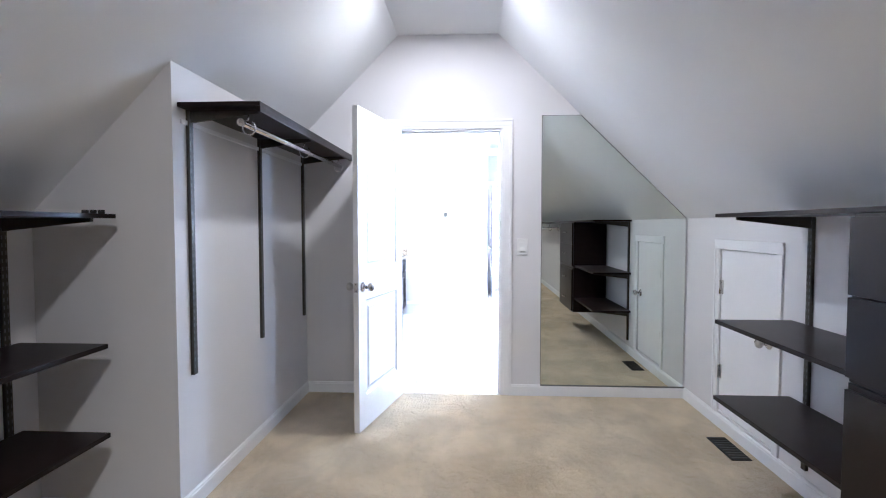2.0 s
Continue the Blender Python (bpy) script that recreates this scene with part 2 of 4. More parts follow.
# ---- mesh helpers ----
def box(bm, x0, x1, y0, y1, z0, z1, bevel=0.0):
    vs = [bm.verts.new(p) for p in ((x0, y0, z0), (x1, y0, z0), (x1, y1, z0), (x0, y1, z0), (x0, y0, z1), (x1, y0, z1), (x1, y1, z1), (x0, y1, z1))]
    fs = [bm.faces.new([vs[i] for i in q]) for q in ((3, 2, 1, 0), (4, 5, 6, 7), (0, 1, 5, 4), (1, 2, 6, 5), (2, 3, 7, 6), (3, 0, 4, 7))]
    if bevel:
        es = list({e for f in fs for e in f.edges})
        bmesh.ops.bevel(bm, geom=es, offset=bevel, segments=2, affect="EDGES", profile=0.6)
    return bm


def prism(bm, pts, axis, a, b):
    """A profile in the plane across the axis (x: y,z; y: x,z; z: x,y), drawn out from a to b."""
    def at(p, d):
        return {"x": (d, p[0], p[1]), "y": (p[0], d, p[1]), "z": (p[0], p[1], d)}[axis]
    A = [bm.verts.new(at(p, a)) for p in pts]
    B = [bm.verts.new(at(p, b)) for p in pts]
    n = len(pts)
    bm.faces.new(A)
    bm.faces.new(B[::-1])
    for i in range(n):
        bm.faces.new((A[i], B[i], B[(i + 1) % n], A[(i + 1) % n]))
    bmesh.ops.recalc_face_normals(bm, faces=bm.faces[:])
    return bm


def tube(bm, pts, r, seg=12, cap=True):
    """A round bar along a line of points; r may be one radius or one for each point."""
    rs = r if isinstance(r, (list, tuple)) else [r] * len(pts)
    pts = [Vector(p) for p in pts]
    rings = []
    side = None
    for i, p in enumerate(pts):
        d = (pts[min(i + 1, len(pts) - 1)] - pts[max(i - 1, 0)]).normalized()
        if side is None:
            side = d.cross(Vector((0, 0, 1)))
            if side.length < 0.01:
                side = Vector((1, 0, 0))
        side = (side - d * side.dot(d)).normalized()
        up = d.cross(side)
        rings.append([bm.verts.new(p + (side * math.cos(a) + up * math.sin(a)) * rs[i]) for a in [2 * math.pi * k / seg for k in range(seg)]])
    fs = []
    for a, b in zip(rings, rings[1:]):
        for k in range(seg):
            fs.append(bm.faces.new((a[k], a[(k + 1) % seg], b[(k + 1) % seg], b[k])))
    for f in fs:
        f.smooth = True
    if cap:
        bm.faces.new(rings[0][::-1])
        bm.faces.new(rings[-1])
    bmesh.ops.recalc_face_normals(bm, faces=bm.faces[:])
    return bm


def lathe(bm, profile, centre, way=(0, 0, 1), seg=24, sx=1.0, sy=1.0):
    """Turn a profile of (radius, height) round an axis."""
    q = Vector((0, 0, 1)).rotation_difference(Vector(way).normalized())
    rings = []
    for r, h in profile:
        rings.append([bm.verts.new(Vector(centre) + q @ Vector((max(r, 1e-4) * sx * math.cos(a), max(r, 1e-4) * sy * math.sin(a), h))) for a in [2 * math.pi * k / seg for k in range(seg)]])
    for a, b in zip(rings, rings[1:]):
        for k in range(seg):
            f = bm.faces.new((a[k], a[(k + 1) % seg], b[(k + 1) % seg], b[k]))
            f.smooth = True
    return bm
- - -
Transcribe the listing in full. Omit the pictures and keep every line exact.

Result of the exercise.
2.0 s
Continue the Blender Python (bpy) script that recreates this scene with part 2 of 4. More parts follow.
# ---- mesh helpers ----
def box(bm, x0, x1, y0, y1, z0, z1, bevel=0.0):
    vs = [bm.verts.new(p) for p in ((x0, y0, z0), (x1, y0, z0), (x1, y1, z0), (x0, y1, z0), (x0, y0, z1), (x1, y0, z1), (x1, y1, z1), (x0, y1, z1))]
    fs = [bm.faces.new([vs[i] for i in q]) for q in ((3, 2, 1, 0), (4, 5, 6, 7), (0, 1, 5, 4), (1, 2, 6, 5), (2, 3, 7, 6), (3, 0, 4, 7))]
    if bevel:
        es = list({e for f in fs for e in f.edges})
        bmesh.ops.bevel(bm, geom=es, offset=bevel, segments=2, affect="EDGES", profile=0.6)
    return bm


def prism(bm, pts, axis, a, b):
    """A profile in the plane across the axis (x: y,z; y: x,z; z: x,y), drawn out from a to b."""
    def at(p, d):
        return {"x": (d, p[0], p[1]), "y": (p[0], d, p[1]), "z": (p[0], p[1], d)}[axis]
    A = [bm.verts.new(at(p, a)) for p in pts]
    B = [bm.verts.new(at(p, b)) for p in pts]
    n = len(pts)
    bm.faces.new(A)
    bm.faces.new(B[::-1])
    for i in range(n):
        bm.faces.new((A[i], B[i], B[(i + 1) % n], A[(i + 1) % n]))
    bmesh.ops.recalc_face_normals(bm, faces=bm.faces[:])
    return bm


def tube(bm, pts, r, seg=12, cap=True):
    """A round bar along a line of points; r may be one radius or one for each point."""
    rs = r if isinstance(r, (list, tuple)) else [r] * len(pts)
    pts = [Vector(p) for p in pts]
    rings = []
    side = None
    for i, p in enumerate(pts):
        d = (pts[min(i + 1, len(pts) - 1)] - pts[max(i - 1, 0)]).normalized()
        if side is None:
            side = d.cross(Vector((0, 0, 1)))
            if side.length < 0.01:
                side = Vector((1, 0, 0))
        side = (side - d * side.dot(d)).normalized()
        up = d.cross(side)
        rings.append([bm.verts.new(p + (side * math.cos(a) + up * math.sin(a)) * rs[i]) for a in [2 * math.pi * k / seg for k in range(seg)]])
    fs = []
    for a, b in zip(rings, rings[1:]):
        for k in range(seg):
            fs.append(bm.faces.new((a[k], a[(k + 1) % seg], b[(k + 1) % seg], b[k])))
    for f in fs:
        f.smooth = True
    if cap:
        bm.faces.new(rings[0][::-1])
        bm.faces.new(rings[-1])
    bmesh.ops.recalc_face_normals(bm, faces=bm.faces[:])
    return bm


def lathe(bm, profile, centre, way=(0, 0, 1), seg=24, sx=1.0, sy=1.0):
    """Turn a profile of (radius, height) round an axis."""
    q = Vector((0, 0, 1)).rotation_difference(Vector(way).normalized())
    rings = []
    for r, h in profile:
        rings.append([bm.verts.new(Vector(centre) + q @ Vector((max(r, 1e-4) * sx * math.cos(a), max(r, 1e-4) * sy * math.sin(a), h))) for a in [2 * math.pi * k / seg for k in range(seg)]])
    for a, b in zip(rings, rings[1:]):
        for k in range(seg):
            f = bm.faces.new((a[k], a[(k + 1) % seg], b[(k + 1) % seg], b[k]))
            f.smooth = True
    return bm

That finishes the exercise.